— start of Records for the task —

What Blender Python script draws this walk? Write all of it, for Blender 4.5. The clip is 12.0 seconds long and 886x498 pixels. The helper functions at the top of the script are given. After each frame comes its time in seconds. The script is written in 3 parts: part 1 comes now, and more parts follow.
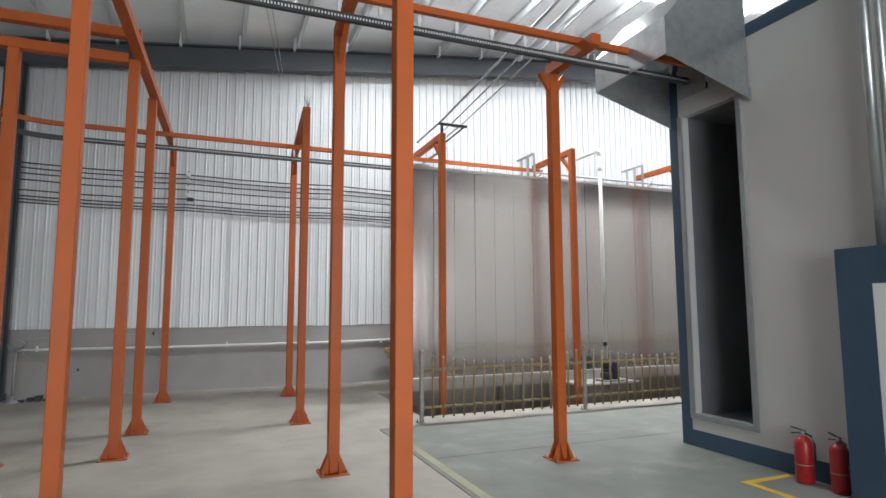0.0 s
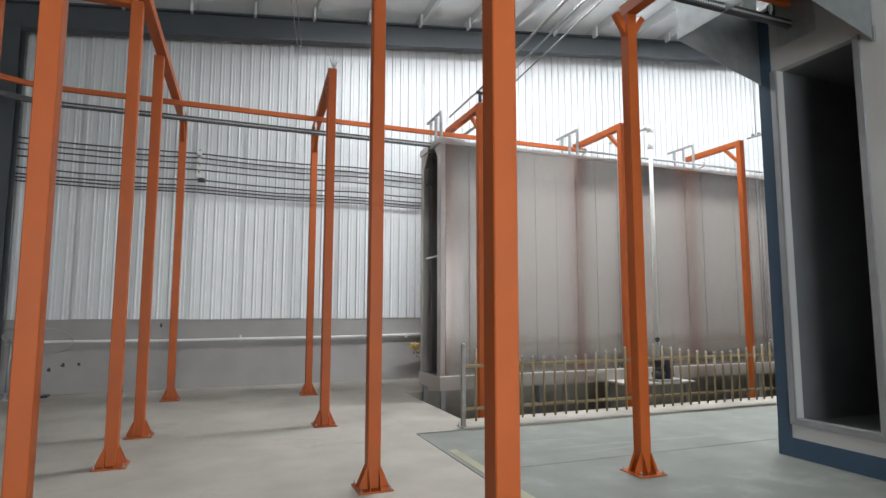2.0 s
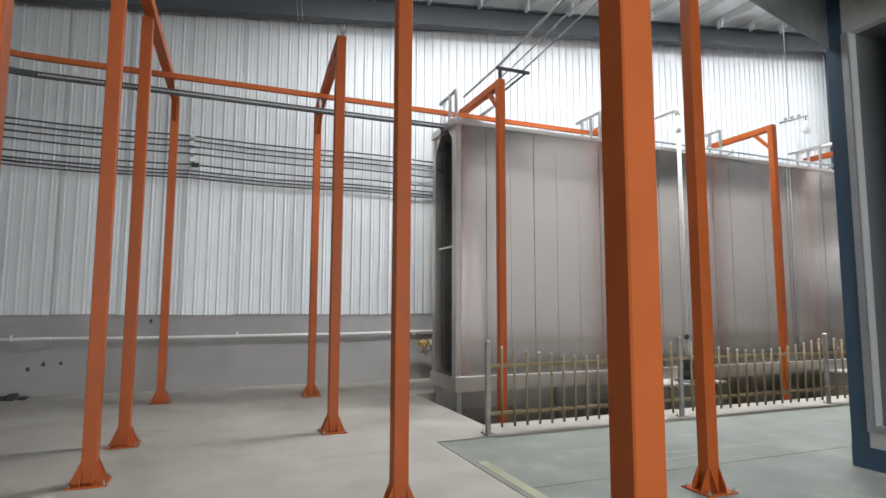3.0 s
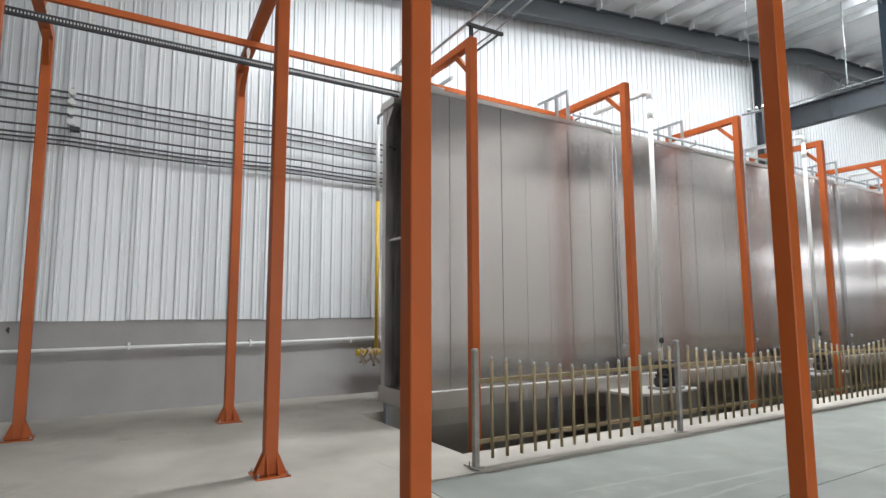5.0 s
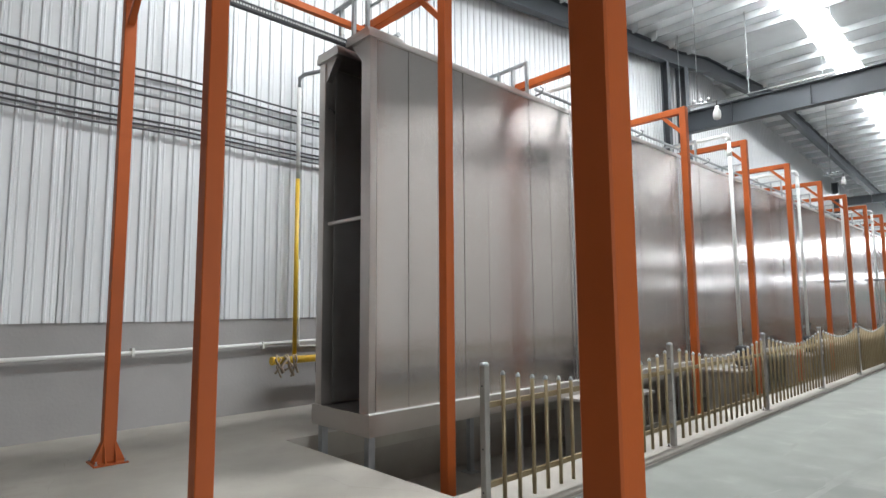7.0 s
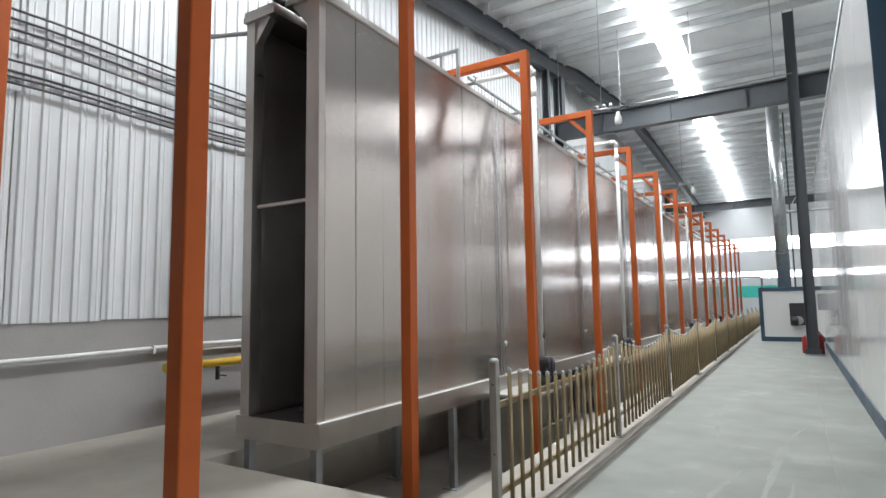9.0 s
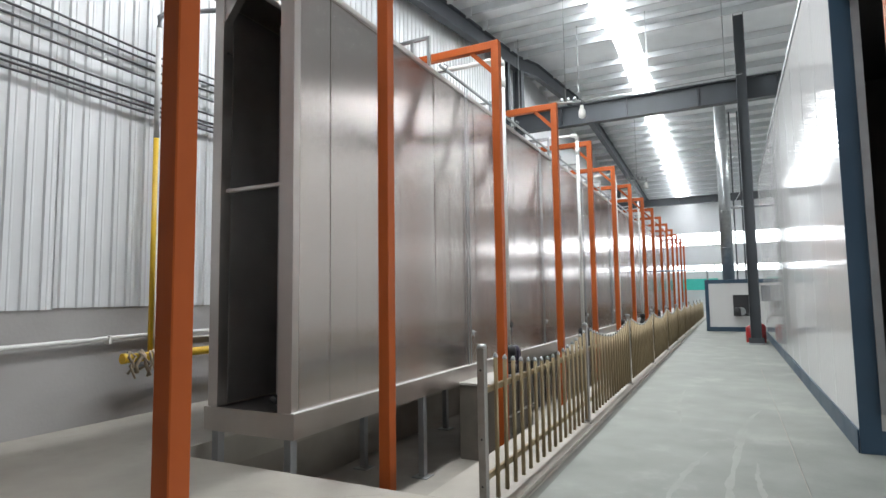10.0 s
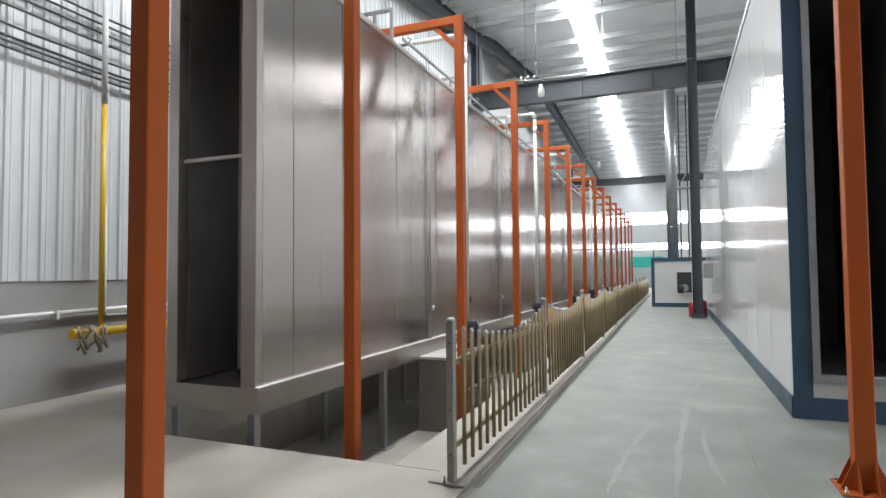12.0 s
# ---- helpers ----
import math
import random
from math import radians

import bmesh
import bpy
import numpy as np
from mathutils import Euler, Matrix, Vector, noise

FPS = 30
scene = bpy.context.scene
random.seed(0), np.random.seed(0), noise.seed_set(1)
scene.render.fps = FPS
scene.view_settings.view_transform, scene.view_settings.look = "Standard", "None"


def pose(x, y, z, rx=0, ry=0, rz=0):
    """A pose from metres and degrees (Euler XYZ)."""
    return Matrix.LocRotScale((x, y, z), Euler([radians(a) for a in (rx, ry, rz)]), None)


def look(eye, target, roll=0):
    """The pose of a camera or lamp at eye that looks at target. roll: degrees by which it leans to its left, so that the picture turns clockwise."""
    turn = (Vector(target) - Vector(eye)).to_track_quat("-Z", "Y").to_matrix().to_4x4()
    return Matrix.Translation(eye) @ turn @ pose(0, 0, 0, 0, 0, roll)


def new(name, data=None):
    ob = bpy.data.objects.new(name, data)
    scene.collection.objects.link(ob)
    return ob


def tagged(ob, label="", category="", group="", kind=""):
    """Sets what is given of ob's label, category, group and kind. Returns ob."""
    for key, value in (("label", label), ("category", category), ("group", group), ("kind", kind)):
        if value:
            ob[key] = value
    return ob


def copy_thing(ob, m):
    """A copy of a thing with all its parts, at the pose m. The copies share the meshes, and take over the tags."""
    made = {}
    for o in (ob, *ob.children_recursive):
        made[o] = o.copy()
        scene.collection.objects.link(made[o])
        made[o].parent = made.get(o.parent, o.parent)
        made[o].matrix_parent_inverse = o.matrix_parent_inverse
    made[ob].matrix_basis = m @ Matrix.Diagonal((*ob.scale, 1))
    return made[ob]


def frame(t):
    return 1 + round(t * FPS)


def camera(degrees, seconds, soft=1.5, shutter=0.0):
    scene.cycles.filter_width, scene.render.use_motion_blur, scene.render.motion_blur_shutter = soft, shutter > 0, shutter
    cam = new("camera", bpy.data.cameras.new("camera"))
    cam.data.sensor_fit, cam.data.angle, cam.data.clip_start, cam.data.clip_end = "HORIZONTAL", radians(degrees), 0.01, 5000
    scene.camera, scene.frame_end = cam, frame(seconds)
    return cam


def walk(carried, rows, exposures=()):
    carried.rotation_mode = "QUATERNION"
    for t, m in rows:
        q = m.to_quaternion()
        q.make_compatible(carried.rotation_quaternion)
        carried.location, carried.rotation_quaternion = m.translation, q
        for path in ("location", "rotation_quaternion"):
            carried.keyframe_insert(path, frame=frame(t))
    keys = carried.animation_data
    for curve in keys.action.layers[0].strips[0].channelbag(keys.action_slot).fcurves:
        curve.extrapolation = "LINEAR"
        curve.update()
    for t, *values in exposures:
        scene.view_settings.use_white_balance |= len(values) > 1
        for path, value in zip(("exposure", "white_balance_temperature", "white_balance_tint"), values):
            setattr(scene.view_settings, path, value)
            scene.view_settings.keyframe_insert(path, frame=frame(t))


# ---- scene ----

— end of Records for the task —
— start of Records for the task —

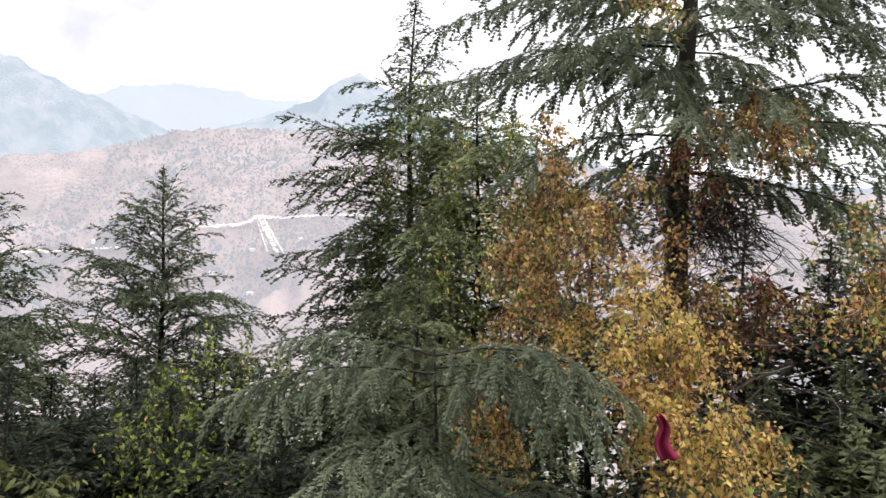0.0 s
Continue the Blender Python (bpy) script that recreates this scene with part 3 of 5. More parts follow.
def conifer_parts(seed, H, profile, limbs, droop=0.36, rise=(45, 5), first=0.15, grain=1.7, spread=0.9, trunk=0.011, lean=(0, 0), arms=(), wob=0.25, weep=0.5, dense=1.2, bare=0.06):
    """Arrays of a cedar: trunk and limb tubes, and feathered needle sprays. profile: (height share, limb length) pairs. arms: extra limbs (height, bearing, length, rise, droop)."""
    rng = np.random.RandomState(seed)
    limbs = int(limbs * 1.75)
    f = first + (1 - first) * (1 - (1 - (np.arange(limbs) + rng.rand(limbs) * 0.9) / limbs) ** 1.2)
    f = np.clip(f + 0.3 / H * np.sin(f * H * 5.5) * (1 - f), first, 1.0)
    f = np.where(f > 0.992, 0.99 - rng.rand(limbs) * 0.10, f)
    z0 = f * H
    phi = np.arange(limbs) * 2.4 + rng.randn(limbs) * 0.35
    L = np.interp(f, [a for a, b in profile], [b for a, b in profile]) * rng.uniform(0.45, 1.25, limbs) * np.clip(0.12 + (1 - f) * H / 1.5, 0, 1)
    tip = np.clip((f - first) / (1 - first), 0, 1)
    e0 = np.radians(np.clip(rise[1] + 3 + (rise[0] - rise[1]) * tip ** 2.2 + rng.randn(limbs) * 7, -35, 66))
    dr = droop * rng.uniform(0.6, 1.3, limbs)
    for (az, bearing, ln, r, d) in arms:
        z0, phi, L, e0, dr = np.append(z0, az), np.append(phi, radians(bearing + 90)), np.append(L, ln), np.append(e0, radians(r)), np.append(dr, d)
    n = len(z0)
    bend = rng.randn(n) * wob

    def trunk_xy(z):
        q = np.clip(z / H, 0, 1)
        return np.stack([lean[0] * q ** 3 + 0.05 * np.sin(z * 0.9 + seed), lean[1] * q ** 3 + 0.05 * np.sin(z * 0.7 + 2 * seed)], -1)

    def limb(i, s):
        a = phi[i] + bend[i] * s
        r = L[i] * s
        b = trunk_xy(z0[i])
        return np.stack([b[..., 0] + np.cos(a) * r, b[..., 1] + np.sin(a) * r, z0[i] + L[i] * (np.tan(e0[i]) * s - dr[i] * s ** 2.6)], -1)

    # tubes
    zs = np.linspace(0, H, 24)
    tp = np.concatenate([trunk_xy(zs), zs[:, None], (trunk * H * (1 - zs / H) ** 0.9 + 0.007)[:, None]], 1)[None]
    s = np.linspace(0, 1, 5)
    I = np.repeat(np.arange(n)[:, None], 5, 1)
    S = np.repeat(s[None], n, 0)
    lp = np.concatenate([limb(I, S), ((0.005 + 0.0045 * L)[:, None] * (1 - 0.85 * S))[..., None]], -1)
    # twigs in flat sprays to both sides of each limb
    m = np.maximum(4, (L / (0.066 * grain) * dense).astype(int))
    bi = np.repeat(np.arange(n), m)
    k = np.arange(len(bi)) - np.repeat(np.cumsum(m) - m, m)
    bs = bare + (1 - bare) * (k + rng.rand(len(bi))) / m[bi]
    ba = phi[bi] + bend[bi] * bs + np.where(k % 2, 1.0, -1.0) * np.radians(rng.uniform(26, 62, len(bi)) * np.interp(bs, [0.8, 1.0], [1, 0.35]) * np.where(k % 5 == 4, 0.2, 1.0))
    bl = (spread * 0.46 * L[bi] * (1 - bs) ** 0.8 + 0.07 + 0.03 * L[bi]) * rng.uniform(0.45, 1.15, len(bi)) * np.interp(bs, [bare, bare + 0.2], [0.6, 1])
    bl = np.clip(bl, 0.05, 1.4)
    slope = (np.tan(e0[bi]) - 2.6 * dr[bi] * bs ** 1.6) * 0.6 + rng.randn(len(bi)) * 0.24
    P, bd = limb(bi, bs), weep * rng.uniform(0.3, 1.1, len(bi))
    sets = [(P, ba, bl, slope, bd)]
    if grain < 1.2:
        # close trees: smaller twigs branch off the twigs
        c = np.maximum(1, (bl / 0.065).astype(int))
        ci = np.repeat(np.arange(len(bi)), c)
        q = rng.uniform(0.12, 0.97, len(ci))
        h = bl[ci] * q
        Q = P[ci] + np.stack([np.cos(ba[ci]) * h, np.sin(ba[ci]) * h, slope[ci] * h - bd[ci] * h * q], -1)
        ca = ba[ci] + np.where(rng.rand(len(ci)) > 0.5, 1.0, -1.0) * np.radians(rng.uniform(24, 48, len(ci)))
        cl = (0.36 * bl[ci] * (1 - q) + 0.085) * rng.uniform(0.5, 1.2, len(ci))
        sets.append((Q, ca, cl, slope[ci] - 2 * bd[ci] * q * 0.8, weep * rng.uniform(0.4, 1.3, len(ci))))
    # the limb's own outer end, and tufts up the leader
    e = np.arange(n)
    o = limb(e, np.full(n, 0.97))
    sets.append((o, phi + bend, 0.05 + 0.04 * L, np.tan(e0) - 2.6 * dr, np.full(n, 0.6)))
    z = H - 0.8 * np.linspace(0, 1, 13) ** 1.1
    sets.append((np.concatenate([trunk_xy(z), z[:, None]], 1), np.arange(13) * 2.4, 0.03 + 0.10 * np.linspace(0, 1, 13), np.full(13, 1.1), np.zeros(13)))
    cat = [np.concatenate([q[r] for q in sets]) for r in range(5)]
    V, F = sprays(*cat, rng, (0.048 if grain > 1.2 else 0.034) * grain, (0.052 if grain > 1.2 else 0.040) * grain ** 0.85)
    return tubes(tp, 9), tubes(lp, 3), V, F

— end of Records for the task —
— start of Records for the task —

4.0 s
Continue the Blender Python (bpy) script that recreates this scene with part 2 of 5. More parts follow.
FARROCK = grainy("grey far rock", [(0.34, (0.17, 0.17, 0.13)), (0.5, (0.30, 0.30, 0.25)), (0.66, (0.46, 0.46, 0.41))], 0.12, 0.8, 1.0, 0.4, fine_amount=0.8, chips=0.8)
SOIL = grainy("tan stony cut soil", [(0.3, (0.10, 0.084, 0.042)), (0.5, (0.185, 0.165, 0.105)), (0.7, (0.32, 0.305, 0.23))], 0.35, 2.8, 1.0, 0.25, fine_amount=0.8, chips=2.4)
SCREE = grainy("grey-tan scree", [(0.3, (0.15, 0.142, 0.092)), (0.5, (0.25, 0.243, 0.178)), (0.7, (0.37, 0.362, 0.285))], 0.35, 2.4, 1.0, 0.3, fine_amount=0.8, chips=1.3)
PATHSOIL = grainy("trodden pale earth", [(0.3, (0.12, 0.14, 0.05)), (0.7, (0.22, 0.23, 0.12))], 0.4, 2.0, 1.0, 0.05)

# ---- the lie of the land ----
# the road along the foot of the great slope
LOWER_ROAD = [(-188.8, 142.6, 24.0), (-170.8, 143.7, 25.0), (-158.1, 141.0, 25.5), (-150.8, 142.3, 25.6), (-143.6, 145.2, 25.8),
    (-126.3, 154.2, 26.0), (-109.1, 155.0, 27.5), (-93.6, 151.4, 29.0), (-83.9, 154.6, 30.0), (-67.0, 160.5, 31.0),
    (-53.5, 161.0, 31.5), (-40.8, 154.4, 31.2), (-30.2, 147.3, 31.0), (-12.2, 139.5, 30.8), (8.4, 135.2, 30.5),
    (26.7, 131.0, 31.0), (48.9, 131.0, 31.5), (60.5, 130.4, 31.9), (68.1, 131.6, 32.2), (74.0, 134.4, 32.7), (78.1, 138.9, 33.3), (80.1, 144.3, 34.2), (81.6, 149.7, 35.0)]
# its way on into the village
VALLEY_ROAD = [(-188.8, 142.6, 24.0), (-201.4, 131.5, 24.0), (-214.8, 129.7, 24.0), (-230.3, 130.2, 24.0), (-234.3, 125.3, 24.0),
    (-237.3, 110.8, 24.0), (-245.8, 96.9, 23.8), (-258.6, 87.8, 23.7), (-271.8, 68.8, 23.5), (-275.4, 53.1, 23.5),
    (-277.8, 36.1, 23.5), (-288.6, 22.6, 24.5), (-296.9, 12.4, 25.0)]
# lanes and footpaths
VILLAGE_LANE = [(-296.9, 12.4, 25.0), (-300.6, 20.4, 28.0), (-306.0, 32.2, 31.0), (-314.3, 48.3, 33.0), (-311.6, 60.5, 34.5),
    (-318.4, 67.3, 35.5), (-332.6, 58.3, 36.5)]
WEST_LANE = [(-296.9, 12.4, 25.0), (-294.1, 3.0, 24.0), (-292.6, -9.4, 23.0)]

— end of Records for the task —

• **Objective**: Find the lines with the string "rows" and reproduce them.

• **Correct response**:
def walk(carried, rows, exposures=()):
    for t, m in rows:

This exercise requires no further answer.